I worked in a collaborative cross disciplinary forms with instrumentalists, conductors, performers, filmmakers, lighting, production, set and costume designers. I choreographed for singers, choirs, dancers actors, musicians, children and animals.
This artistic experience founded my cross-disciplinary practice
for a theatrical body. This developed my understanding of choreographer and composer collaboration in the making of large-scale experimental, music theatre. I mentored artist in cross arts practice and experimented with a range of 'out of the box' and 'site specific' spaces, where short works were created as laboratory pieces and not developed into operas. Works include, Oroma, Kypnos and Orpheus.
In 2012, The Barbarians was the presented at MONA FOMA festival in Hobart and I was responsible for the choreographic staging of myself actors, singers and animals, along with performing the central character (The Emperor).
I was commissioned to create main scenes that included the pre-recording of films for projection, performing naked the entire show and designing actions for principal singers and adding a section of my musical composition to an erotic dance scene.
The company founded IHOS Lab in 2002 and I was it's first guest directer to create an experimental music theatre work. I devised, directed and choreographed the work, Slip Synthetic Spaces.
The work Slip included three principal singers and a chorus of five men. I used a set design which was able to collapse, influenced by the decay of ancient Greek sculptures, in a theme based on corporate greed and globalization.
"The opera-based show explores globalisation with its
capitalist base as a form of oppression - is poetic and
visually chaotic wit beautifully dramatic spaces that make
the show dynamic, challenging and invigorating."
Wal Eastman. The Mercury. December 6. 2001.
The featured opera of the company Days and Nights with Christ was developed in 1992, where Koukias gave me the authorship to design the actions and dramaturgy for the opera, was based on the schizophrenic condition. The work was highly provocative and received noted critical aclaim. It was and was staged in Hobart went on to tour at the Sydney Arts Festival in 1994 and re staged in 1997 for the Salamanca Arts festival in Hobart.
“A harrowing and beautiful performance”
Deborah Jones. The Australian, August 1997
The multi dimensional work of To Traverse Water was staged
in a large shipping warehouse, and based on cultural migration from Greece to Australia. I choreographed actions for the four principle actors, two singers, children and eleven chorus, who navigated around a water flooded and lawn filled space.
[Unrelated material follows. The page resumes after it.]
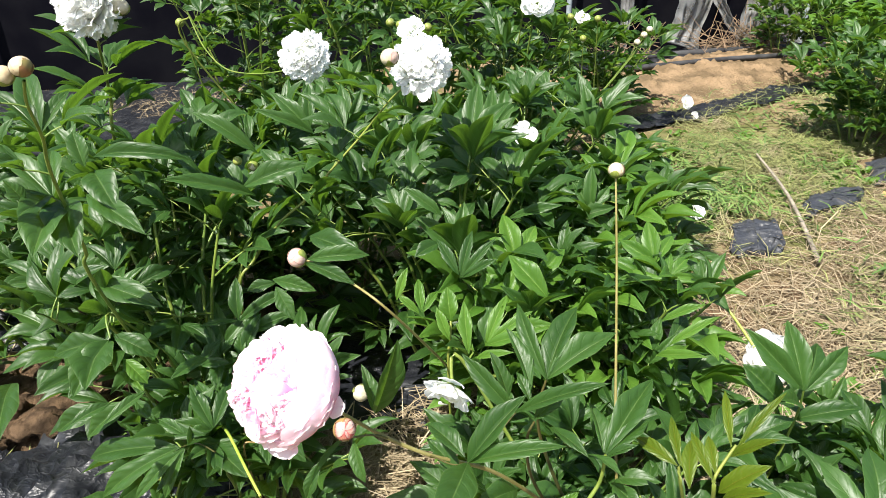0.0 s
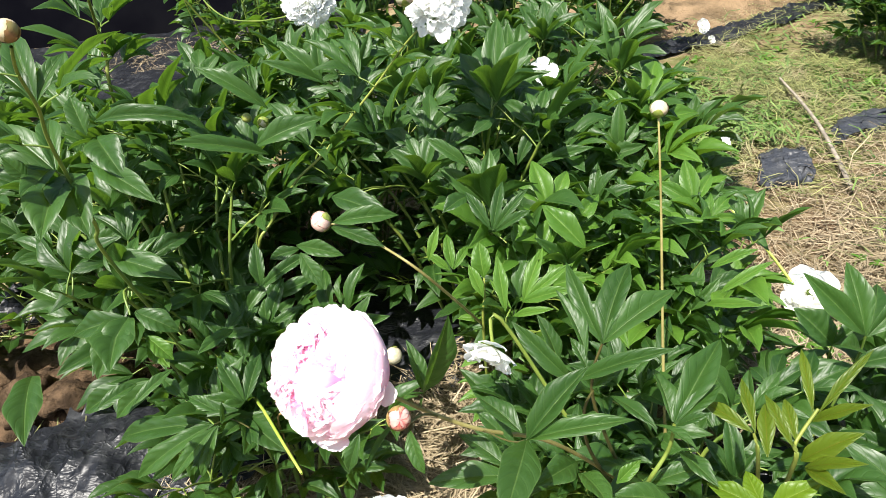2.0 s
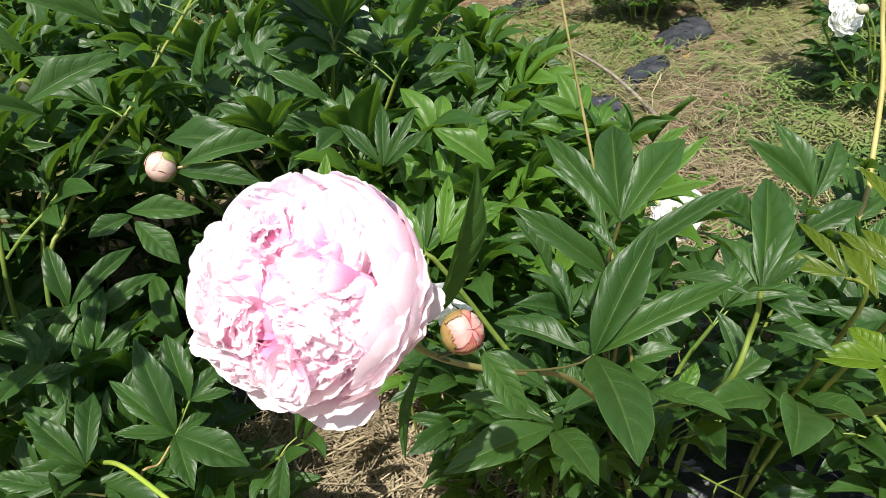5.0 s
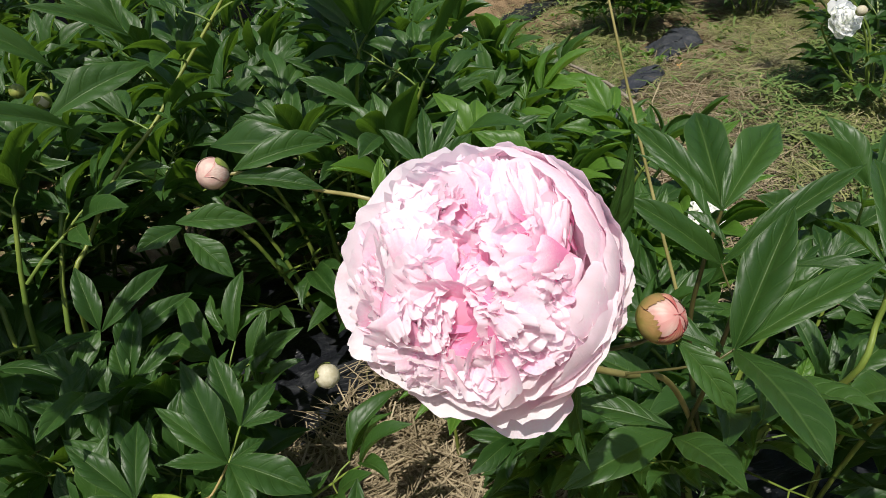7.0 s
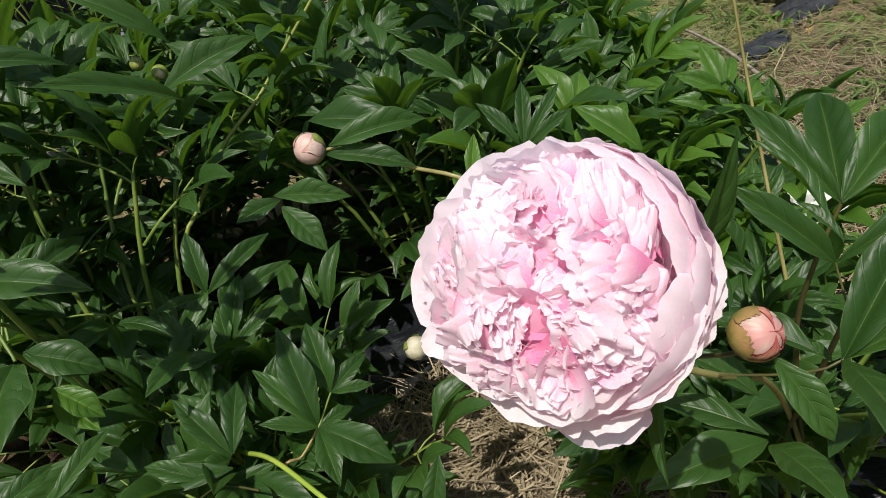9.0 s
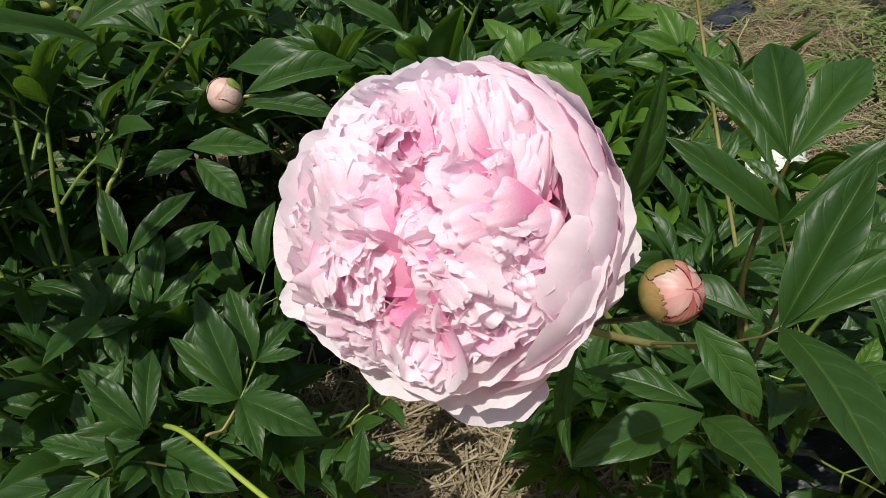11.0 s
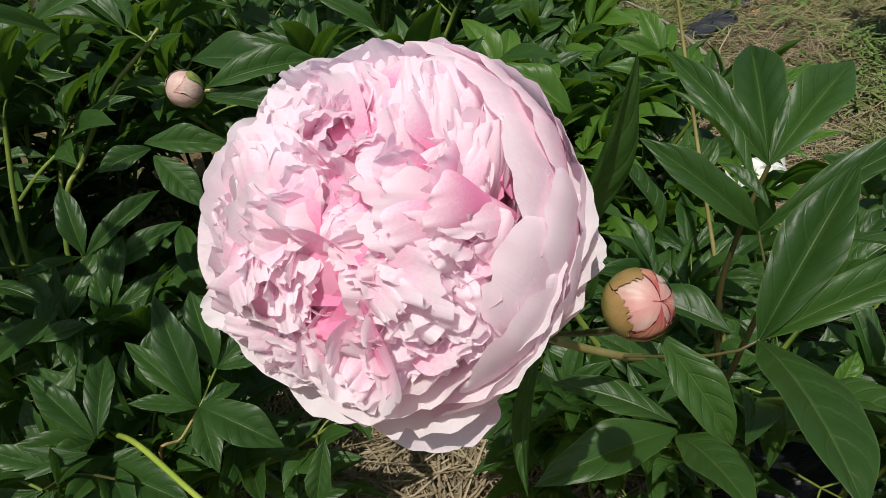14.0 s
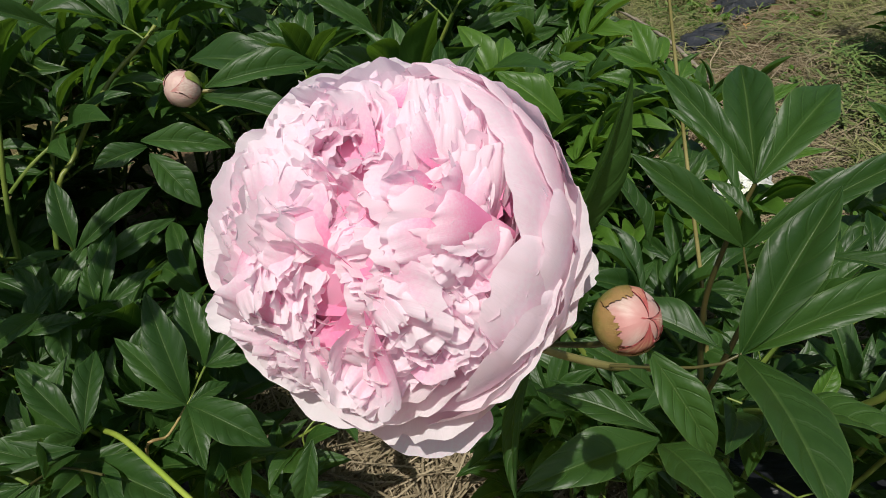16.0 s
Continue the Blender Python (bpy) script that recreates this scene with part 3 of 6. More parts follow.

The work was presented at the 1995 Melbourne International Arts festival, the 1994 Sydney Carnivale and the 1992 Salamanca Arts festival in Hobart.
In 1994 I was involved in a long term development of MIKROVION, an opera about the HIV virus that provoked the senses of how one is seen and their identify shaped by the illness. It was staged in a large railway yard in Hobart and I choreographed actions based on religious rituals with a cast of twenty male and twenty female chorus and four principle singers.